Payments are made by electricity suppliers for the amount of electricity generated (the generation tariff) and an additional amount for any electricity exported to the national grid (the export tariff).
Renewable energy refers to energy from resources that are naturally replenished over a relatively short period of time such as sunlight, wind, waves, tides and geothermal heat.
Biomass such as woodchips and biofuels such as biodiesel are only considered renewable if the woodlands or energy crop farms are replanted after harvesting.
The Renewable Heat Incentive (RHI) is a government scheme (administered by Ofgem), providing financial incentives to promote the use of renewable fuels for heating.
The commercial scheme was launched in November 2011, whilst the homeowners scheme was launched more recently, in April 2014.
Technologies eligible under the RHI include solar, ground and air source heat pumps, geothermal, biogas and biomass. However, bioliquids such as biodiesel are not currently included in the RHI scheme.
The Renewables Obligation (RO), launched in 2002, is the main financial mechanism by which the government supports large-scale renewable electricity generation.
The RO places an obligation on licensed electricity suppliers in the UK to source an increasing proportion of electricity from renewable sources. This obligation has increased from 3% in 2002 to 20.6% in 2013.
Ofgem administers the scheme and awards one Renewable Obligation Certificate (ROC) for each eligible megawatt of renewable energy generated by an accredited generator.
Suppliers must present sufficient ROCs to Ofgem to meet their obligation or, if there is a shortfall, pay a penalty into the buy-out fund (which is then shared amongst suppliers who presented sufficient ROCs).
The Renewable Transport Fuel Obligation (RTFO) requires transport fuel suppliers to ensure that a percentage of road transport fuel comes from renewable sources (biodiesel, bioethanol and biomethane) and is sustainable.
This percentage increased to 4.75% in 2013, but there are currently no plans for any further increases.
The Department for Transport administers the scheme and awards one Renewable Transport Fuel Certificate (RTFC) for each litre of sustainable biofuels supplied. For renewable fuel made from waste such as biodiesel from used cooking oils, 2 RTFCs are awarded for each litre supplied.
Suppliers must present sufficient RTFCs to meet their obligation or, if there is a shortfall, pay a penalty into the buy-out fund (which is then shared amongst suppliers who presented RTFCs).
Sustainability refers to ways of living and of operating businesses to ensure the ongoing endurance of our planet’s natural resources.
In terms of energy, it means using energy wisely (efficiently and reducing waste) and using energy from clean, renewable sources to ensure we have sustainable energy for future generations.

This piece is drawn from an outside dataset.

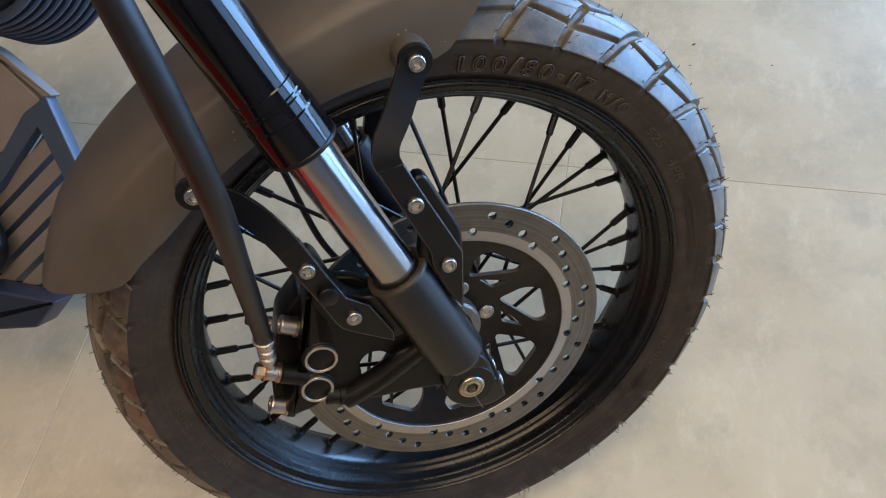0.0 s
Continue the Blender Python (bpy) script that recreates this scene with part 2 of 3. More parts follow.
nt = M["tile"].node_tree
info, shift = nt.nodes.new("ShaderNodeObjectInfo"), nt.nodes.new("ShaderNodeMath")
shift.operation = "MULTIPLY"
shift.inputs[1].default_value = 37.0
nt.links.new(info.outputs["Random"], shift.inputs[0])
for node in nt.nodes:
    if node.bl_idname == "ShaderNodeMapping":
        nt.links.new(shift.outputs[0], node.inputs["Location"])

# ---------- mesh helpers (bike parts in metres from the wheel centre: x ahead, y to the bike's left, z up in the wheel plane) ----------
TYRE_R, AXLE_H, LEAN = 0.296, 0.2758, 23.38
FRONT = pose(0, 0, AXLE_H, -LEAN, 0, 0)
BASE = Matrix.Translation((0, 0, TYRE_R))


def smooth_by_angle(me, degrees=35):
    me.polygons.foreach_set("use_smooth", [True] * len(me.polygons))
    me.set_sharp_from_angle(angle=radians(degrees))
    flat = {k for p in me.polygons if p.loop_total > 8 for k in p.edge_keys}  # flat caps keep their own shading
    if flat:
        sharp = me.attributes.get("sharp_edge") or me.attributes.new("sharp_edge", "BOOLEAN", "EDGE")
        for e in me.edges:
            if e.key in flat:
                sharp.data[e.index].value = True


def mesh_of(name, bm, mat, flat=False):
    bmesh.ops.recalc_face_normals(bm, faces=bm.faces)
    me = bpy.data.meshes.new(name)
    bm.to_mesh(me)
    bm.free()
    me.materials.append(mat)
    if not flat:
        smooth_by_angle(me)
    return me


def part(name, data, mat, parent, label="", m=None):
    """One mesh object under a thing or a part; data is a bmesh or a finished mesh."""
    me = mesh_of(name, data, mat) if isinstance(data, bmesh.types.BMesh) else data
    ob = new(name, me)
    ob.parent = parent
    ob.matrix_basis = (BASE if parent == motorcycle else Matrix()) @ (m or Matrix())
    if label:
        tagged(ob, label)
    return ob


def lathe(profile, n=96, closed=True, bm=None):
    """Turns (radius, y) pairs round the axle."""
    bm = bm or bmesh.new()
    rings = [[bm.verts.new((r * math.cos(a), y, r * math.sin(a))) for a in (2 * math.pi * i / n for i in range(n))] for r, y in profile]
    for a, b in zip(rings, rings[1:] + rings[:1] if closed else rings[1:]):
        for i in range(n):
            bm.faces.new((a[i], a[(i + 1) % n], b[(i + 1) % n], b[i]))
    return bm


def rod(p, q, r0, r1=None, n=20, bevel=0.0, bm=None):
    """A round bar from p to q, with a small bevel at both ends."""
    bm = bm or bmesh.new()
    p, q = Vector(p), Vector(q)
    d = (q - p).normalized()
    u = d.orthogonal().normalized()
    v = d.cross(u)
    r1 = r0 if r1 is None else r1
    rings = [(p, r0 - bevel), (p + d * bevel, r0), (q - d * bevel, r1), (q, r1 - bevel)] if bevel else [(p, r0), (q, r1)]
    vs = [[bm.verts.new(c + r * (math.cos(a) * u + math.sin(a) * v)) for a in (2 * math.pi * i / n for i in range(n))] for c, r in rings]
    for a, b in zip(vs, vs[1:]):
        for i in range(n):
            bm.faces.new((a[i], a[(i + 1) % n], b[(i + 1) % n], b[i]))
    bm.faces.new(vs[0][::-1])
    bm.faces.new(vs[-1])
    return bm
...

Tallow refers to the fats produced from the processing of meat and meat products mainly beef, mutton and pigs.
Tallow can be used for the production of biodiesel but requires more chemicals and care than vegetable oils, having a relatively high Cold Filter Plugging Point and therefore unsuitable in colder regions without coldflow additives.
Transesterification is a chemical process whereby the vegetable oils or animal fats are reacted with an alcohol to form esters and glycerol. A strong alkaline is used as a catalyst to allow the process to occur under relatively low temperature and pressure.
UCO is vegetable oil which has been used for cooking or frying food, often several times over. It is collected from restaurants, takeaways, canteens, food manufacturers etc, to be processed into biodiesel.
However, UCO is usually a mixture of different oils, contaminated with food, water, and animal fats, which must all be removed before being converted to biodiesel. Since the quality of the oil deteriorates as a result of the cooking process, more chemicals are required when using UCO compared to virgin oils.
Sustainability rules ensure that commercial biodiesel is made only from land and crops specifically earmarked for energy production.